Manifesto anti-heróico

Nenhum levantador de peso é heróico ou mais forte porque suporta dor em seu treino: nosso limiar de dor é (fisiologicamente) muito mais alto e, desde que a dor não nos tire da competição, ela é irrelevante.

Ninguém é heróico ou abnegado porque desenvolveu um novo modelo para estatística de pequenos “n”s em sua livre-docência: se foi bom mesmo, se acrescentou algo muito útil, foi uma combinação de tesão e sorte .

Ninguém é heróico ou genial porque defendeu sua tese aos 25 anos: foi falta de obstáculo, tesão e campo certo na hora certa.

Ninguém é heróico ou tem excepcional força interior porque enfrentou uma doença letal de uma maneira inovadora: ao contrário dos milhares que não o fizeram, as circunstâncias deram a ele a chance de não ser esmagado pelo mainstream médico e farmacêutico.

Ninguém é heróico porque fez uma dieta rigorosa, desagradável e chata com a finalidade de produzir em seu corpo modificações estéticas: simplesmente prova que queria vencer um campeonato ou que valoriza extremamente a forma.

Hardcore é um termo bobo para descrever um treinamento que, por definição do conceito de treinamento, é adequado ao nível de adaptação dele.

No pain, no gain é uma expressão sem fundamento, ilógica e empiricamente vazia: não existe nenhuma relação causal entre dor e resultados em performance.

Para um atleta, ignorar dor e desconforto só prova que sua motivação e recompensa emocional (felicidade, prazer, transcendência) obtida do esporte é tão grande que a dor se torna irrelevante. Isso não faz dele alguém melhor. Ele simplesmente foi bem sucedido em encontrar um caminho que o faz feliz.

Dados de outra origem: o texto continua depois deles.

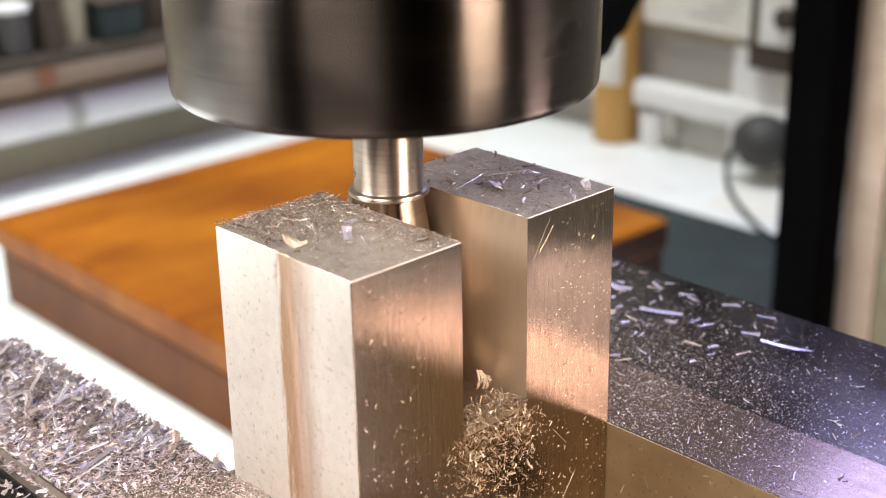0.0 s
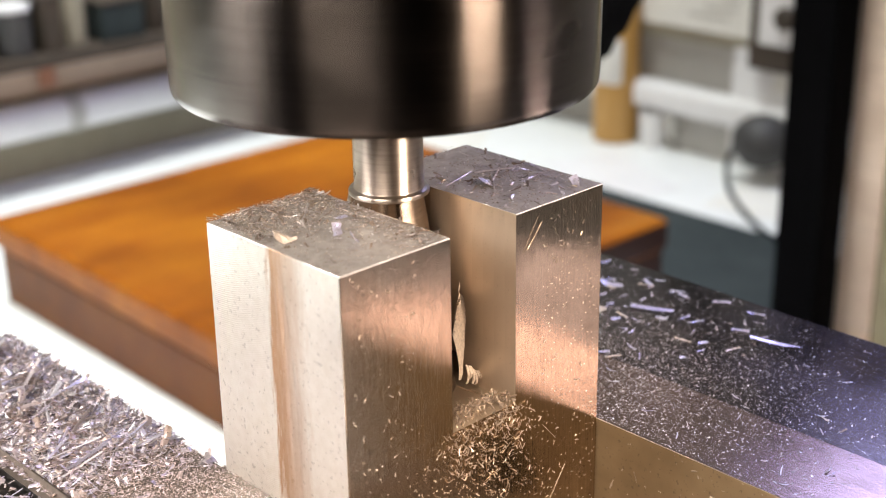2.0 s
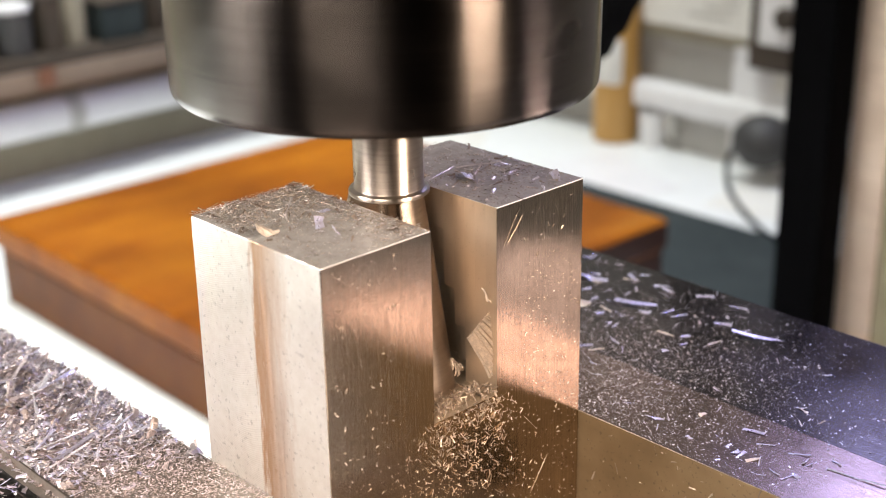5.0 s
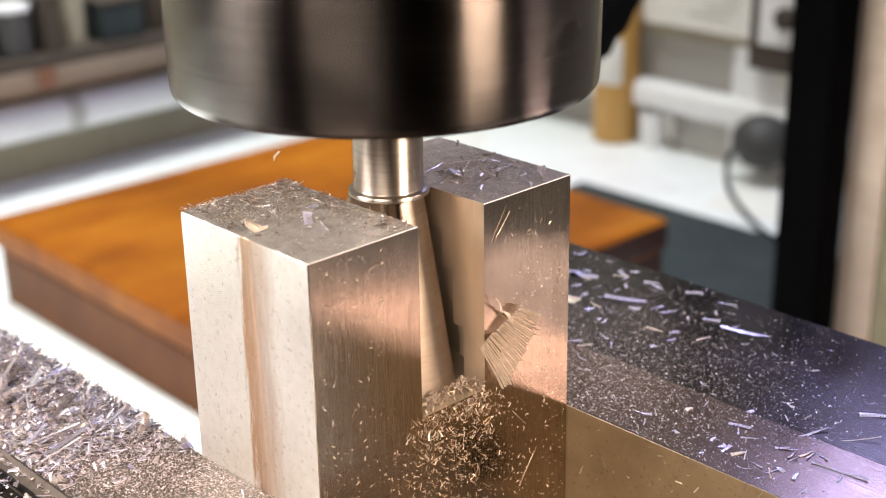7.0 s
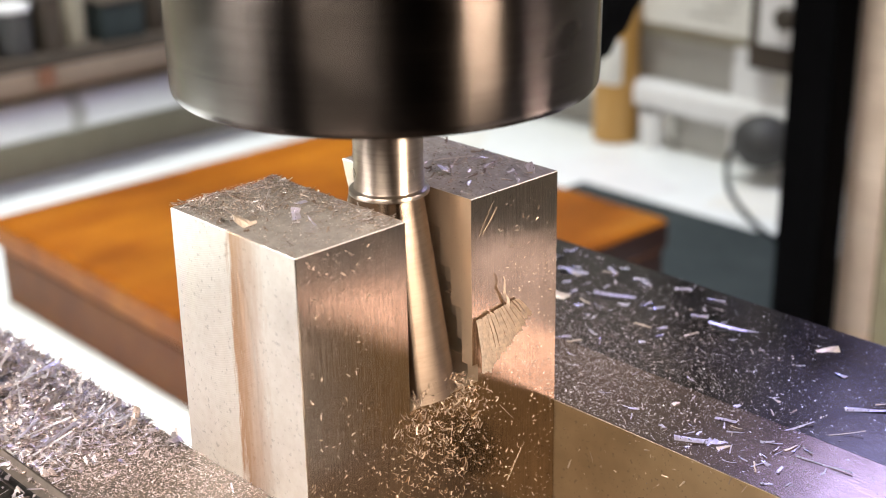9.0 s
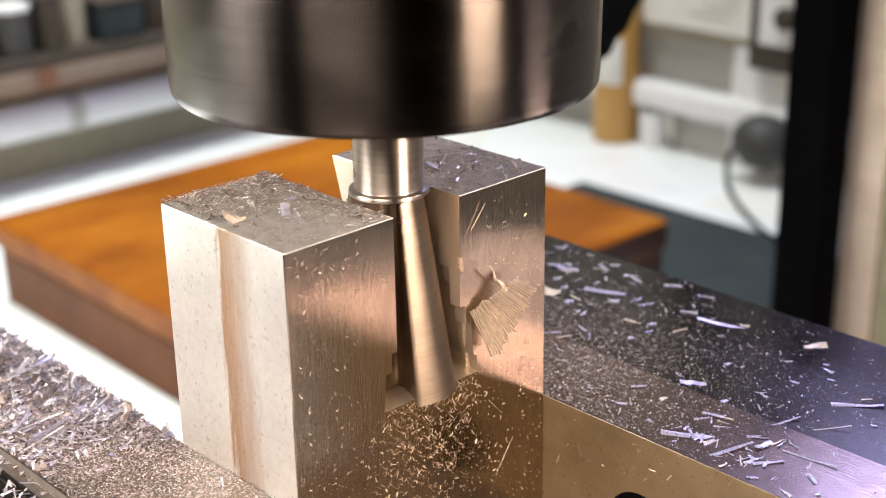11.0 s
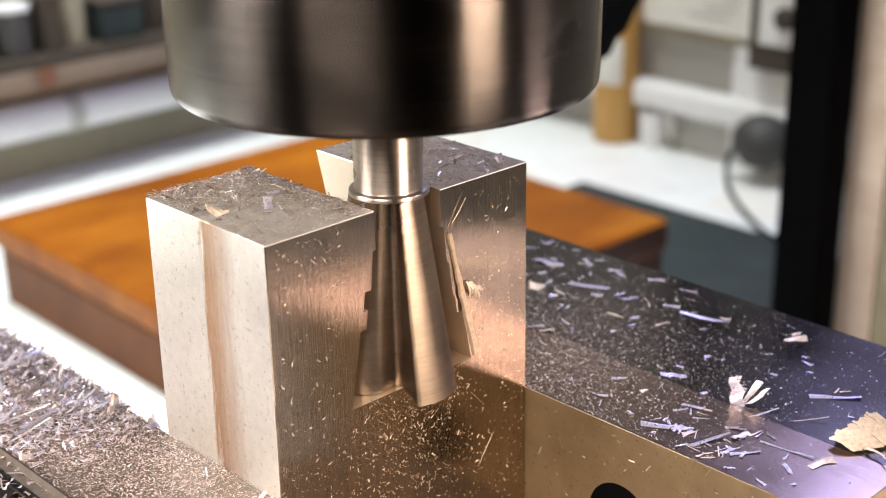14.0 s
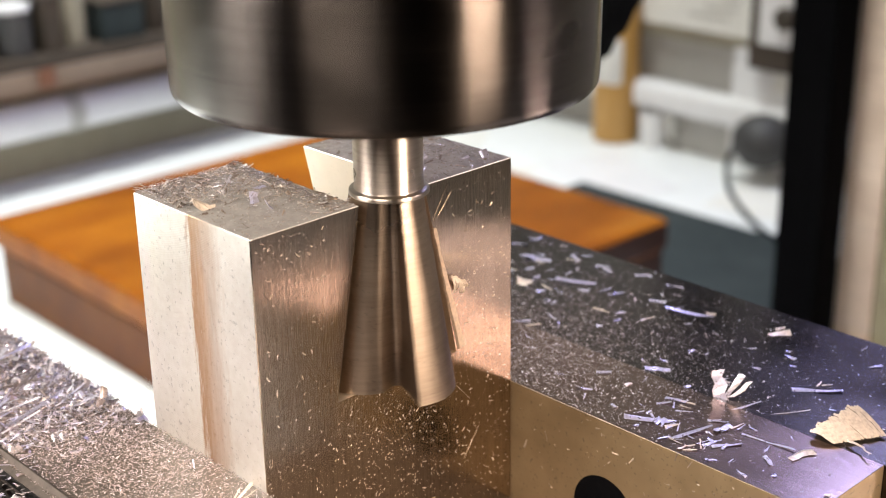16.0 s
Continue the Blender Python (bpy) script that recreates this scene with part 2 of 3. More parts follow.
def bevel_hard(bm, width, keep, seg=1):
    es = [e for e in bm.edges if len(e.link_faces) == 2 and e.calc_face_angle(0) > 0.5 and all(keep(v.co) for v in e.verts)]
    bmesh.ops.bevel(bm, geom=es, offset=width, segments=seg, affect="EDGES")


def workpiece():
    thing = tagged(empty("workpiece"), "machined steel block with a milled slot, clamped between vise jaws", "workpiece")
    bm = bmesh.new()
    # outline from the front, with the finished dovetail
    pts = [(X0, ZLOW), (X0, 0), (S0, 0), (D0, ZB), (D1, ZB), (S1, 0), (X1, 0), (X1, ZLOW)]
    prism_y(bm, pts, YF, YB)
    bmesh.ops.recalc_face_normals(bm, faces=bm.faces)
    # shallow channel down the side face
    for yc in (-11.6, -11.0, -9.8, -9.0, -6.95, -6.7):
        bmesh.ops.bisect_plane(bm, geom=bm.verts[:] + bm.edges[:] + bm.faces[:], plane_co=(0, yc, 0), plane_no=(0, 1, 0))
    for zc in (-1.5, -3.0, -5.0, -8.0, -13.0, -20.0):
        bmesh.ops.bisect_plane(bm, geom=bm.verts[:] + bm.edges[:] + bm.faces[:], plane_co=(0, 0, zc), plane_no=(0, 0, 1))
    # it runs out towards the top; its front half is deeper
    for q in bm.verts:
        if abs(q.co.x - X0) < 0.01 and -11.7 < q.co.y < -6.8:
            run = min(1.0, max(0.0, (-q.co.z - 1.5) / 16.0)) ** 0.6
            deep = 0.0 if q.co.y < -11.4 else 0.12 if q.co.y < -9.5 else 0.035
            q.co.x += deep * min(1.0, run * 1.6)
            q.co.y = -6.95 + (q.co.y + 6.95) * (0.35 + 0.65 * run)
    bevel_hard(bm, 0.12, lambda q: q.x < X0 + 1 or q.x > X1 - 1 or abs(q.z) < 0.01)
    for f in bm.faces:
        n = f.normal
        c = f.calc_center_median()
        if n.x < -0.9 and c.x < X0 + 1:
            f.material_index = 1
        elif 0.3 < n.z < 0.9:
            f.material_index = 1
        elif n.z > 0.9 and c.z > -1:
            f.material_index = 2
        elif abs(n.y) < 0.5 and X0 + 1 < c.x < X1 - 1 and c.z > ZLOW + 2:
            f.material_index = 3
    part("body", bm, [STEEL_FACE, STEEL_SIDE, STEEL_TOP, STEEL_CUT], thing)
    MOVES.append((thing, feed_rows()))
    return thing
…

Se a lesão estragar alguma ambição muito séria (um grande campeonato), ele chorará como uma menininha ou então destruirá mesas e cadeiras (com sorte). São as fases estudadas da reação emocional à lesão. Pura psicologia esportiva.

Pobre da sociedade que precisa de heróis para valorizar quem faz as coisas bem feitas. Pobre da sociedade que precisa associar realizações e excelência a sacrifício e sofrimento, vítima da mais superficial versão do moralismo judaico-cristão.

Pobre de vocês todos que se chocarão em entender que fazemos o que fazemos não por nenhum estoicismo ou altruísmo, e sim porque nos dá sentido, constrói nossas identidades, nos dá prazer, alegria ou simplesmente nos diverte.

Existe altruísmo verdadeiro e até mesmo em alguns de nós, que vocês consideram heróis. Mas não está em nada disso aí. Está em coisas invisíveis. Generosidade e altruísmo são invisíveis – não são heróicos.